13 of 124 comments (clear)

  1. Did Musk really call it "big falcon"? by quenda · · Score: 4, Informative

    Musk just called it the "BFR" in a reference to the BFG weapon in the Doom games, many years ago.
    Only recently did Gwynne Shotwell start calling it the Big "Falcon" Rocket, because ... trying to sound dull and respectable.

    1. Re:Did Musk really call it "big falcon"? by muffen · · Score: 2

      Musk has called it Big Falcon rocket on multiple occasions, but you are right, he did reference BFG in doom when initially naming it BFR.

      I kind of liked BFR, which they had stuck with it, but oh well, the name need to be commercially viable for massmarket I guess

  2. Re:Big F by quenda · · Score: 3

    It was not a cuss name exactly. It was merely an initialism than *hinted* at a cuss name. That's the joke.

    Like DVD, KFC or BP, the term BFR doesn't formally stand for anything. Not at least until Miss Prim and Proper started calling it the Big Falcon Rocket. Hard to believe she is an engineer and not an accountant.

  3. So, should the company building the rocket ... by Mostly+a+lurker · · Score: 5, Funny

    ... now be known as the Starship Enterprise?

    1. Re:So, should the company building the rocket ... by Aighearach · · Score: 2

      It's either that or Jefferson Starship.

      Hard to tell.

    2. Re:So, should the company building the rocket ... by Rei · · Score: 2

      Now the stage is set for the Alan Parsons Project.

      --
      You people make me envy the deaf and the blind!
  4. Re:Big F by enriquevagu · · Score: 5, Informative

    Like DVD, KFC or BP, the term BFR doesn't formally stand for anything.

    That's funny. I was going to correct you with the meaning of those acronyms we all know, and when looking for sources I found that you're actually right. Thanks for the info.


    •    
    • DVD was initially supposed to be "Didital Video Disc", and later renamed "Digital Versatile Disc", and eventually nobody agreed on it and it was officially renamed to simply "DVD" (three letters), with many other unofficial meanings.
    •    

    • KFC were the initials of Kentucky Fried Chicken until 1991. From the previous link: Dieting trends had made “fried” a dirty cuss, and the plan was to banish it from view. Voila: KFC.
    •    

    • BP used to be The British Petroleum Company plc, but after many acquisitions it simply became BP plc in 2001.
  5. Re:Big F by Anonymous Coward · · Score: 5, Funny

    That's him! The person who checks their facts before posting!

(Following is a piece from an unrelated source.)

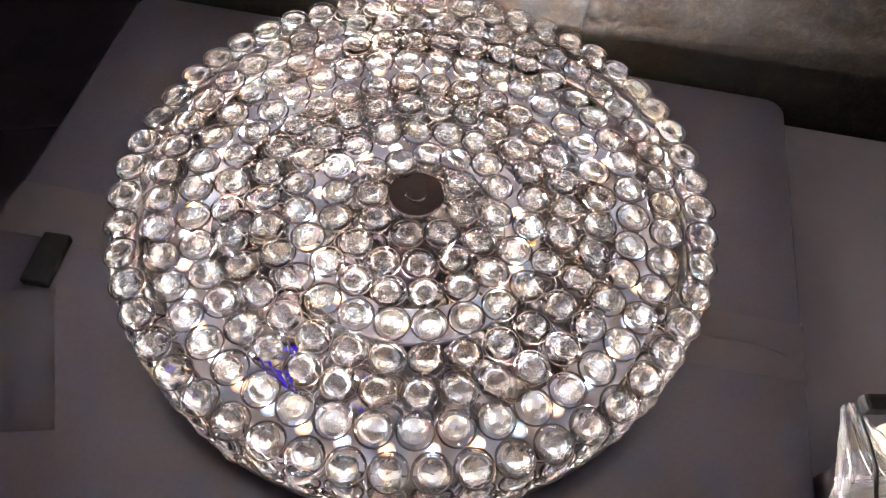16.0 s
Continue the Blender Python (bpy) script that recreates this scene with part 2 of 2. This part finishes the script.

Get him off the internet!!! :-)

  6. Annoying by joe_frisch · · Score: 2

    Much as I like spaceX, I hate when companies take well established names for cool things and use them for less cool products.

    A "starship" is sell understood to be a craft that travels between stars, not something that can launch a payload to another planet.

    Similarly "jump drives" "US robotics" , "hover boards", and the ford "fusion" all are in that category.

    The new rock is a heavy-lift rocket. Call it what it is or by some generic name "Neptune", Odin or something. Its cool enough as it is without exaggerating .

  7. Not expensive enough by petes_PoV · · Score: 2

    The craft is currently being developed at the Port of Los Angeles, at an expected cost of $5 billion

    Compared to NASA's version the Space Launch System that is reported as costing $35billion.

    Doesn't SpaceX have any feelings for subcontractors? How are they supposed to make a living when a new, non-governmental, outfit starts making competing rockets that are just as good, reusable and 7 times cheaper to develop and up to 10 times cheaper to launch?

    --
    politicians are like babies' nappies: they should both be changed regularly and for the same reasons
    1. Re:Not expensive enough by Areyoukiddingme · · Score: 3, Informative

      The engineering community is full of whispers and rumors about how low the bar for safety and rigor is at Musk's companies. Everything they do seems to be hacked together on Elon's whims and never really proven.

      Riiight. You're so full of shit your eyes are brown. SpaceX can't hide their failures and their successes are also a matter of public record, and there are vastly more successes than failures.

      Corners were cut so hard that SpaceX launched their 18th rocket this year to complete mission success, their 63rd launch attempt overall, reusing a first stage for the second time, and recovered that first stage a second time. They've launched more rockets this year than their competitors launch in three years, for 1/5th as much money, while recovering first stages and reusing them, which their competitors have never done in the history of rocketry.

      Oh noes. Muh corners.

  8. Starship ? by rossdee · · Score: 4, Informative

    Dud he add a warp drive or hyperdrive or some other FTL method?

    Its not a starship until it can get to another star system

  9. I was hoping for "Rocinante" by Applehu+Akbar · · Score: 2

    When you call something a 'starship' it should actually be, you know, a starship.